[BEGIN]
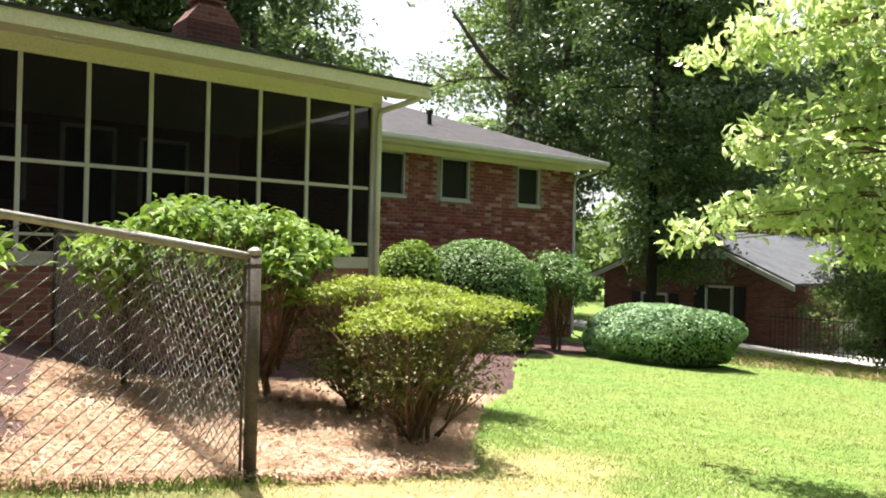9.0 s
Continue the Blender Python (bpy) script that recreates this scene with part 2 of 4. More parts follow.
def bed_mask(x, y):
    """1 inside the planting bed between the fence and the house."""
    edge = -0.08 if x < 0 else (-0.08 - 0.1 * x if x < 1.3 else -0.21 + 0.9 * (x - 1.3))
    edge = min(edge, 5.8)
    return smooth(-0.25, 0.25, y - edge + (0.12 * math.sin(x * 1.7) if x > 0 else 0)) * smooth(11.8, 11.0, x)


# ---- mesh helpers ----
def part(name, bm, material, parent=None, label="", shade=False):
    me = bpy.data.meshes.new(name)
    bm.to_mesh(me)
    bm.free()
    me.materials.append(material)
    if shade:
        me.polygons.foreach_set("use_smooth", [True] * len(me.polygons))
    ob = new(name, me)
    if parent is not None:
        ob.parent = parent
    if label:
        tagged(ob, label)
    return ob


def raw(name, verts, faces, material, parent=None, label=""):
    me = bpy.data.meshes.new(name)
    verts, faces = np.asarray(verts, np.float32), np.asarray(faces, np.int32)
    k = faces.shape[1]
    me.vertices.add(len(verts))
    me.vertices.foreach_set("co", verts.ravel())
    me.loops.add(faces.size)
    me.loops.foreach_set("vertex_index", faces.ravel())
    me.polygons.add(len(faces))
    me.polygons.foreach_set("loop_start", np.arange(0, faces.size, k, dtype=np.int32))
    me.update(calc_edges=True)
    me.materials.append(material)
    ob = new(name, me)
    if parent is not None:
        ob.parent = parent
    if label:
        tagged(ob, label)
    return ob


def empty(name, m, label, category, group="", kind=""):
    ob = new(name)
    ob.matrix_world = m
    return tagged(ob, label, category, group, kind)


def box(bm, x0, x1, y0, y1, z0, z1, bevel=0.0):
    c = Matrix.Translation(((x0 + x1) / 2, (y0 + y1) / 2, (z0 + z1) / 2)) @ Matrix.Diagonal((x1 - x0, y1 - y0, z1 - z0, 1))
    vs = bmesh.ops.create_cube(bm, size=1, matrix=c)["verts"]
    if bevel:
        es = list({e for v in vs for e in v.link_edges})
        bmesh.ops.bevel(bm, geom=es, offset=bevel, segments=2, affect="EDGES")
    return bm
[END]
The request:
Pictures stay out. Repeat only the lines from the beginning of the data through the line that has "return smooth(-0.25, 0.25, y".

Written answer:
9.0 s
Continue the Blender Python (bpy) script that recreates this scene with part 2 of 4. More parts follow.
def bed_mask(x, y):
    """1 inside the planting bed between the fence and the house."""
    edge = -0.08 if x < 0 else (-0.08 - 0.1 * x if x < 1.3 else -0.21 + 0.9 * (x - 1.3))
    edge = min(edge, 5.8)
    return smooth(-0.25, 0.25, y - edge + (0.12 * math.sin(x * 1.7) if x > 0 else 0)) * smooth(11.8, 11.0, x)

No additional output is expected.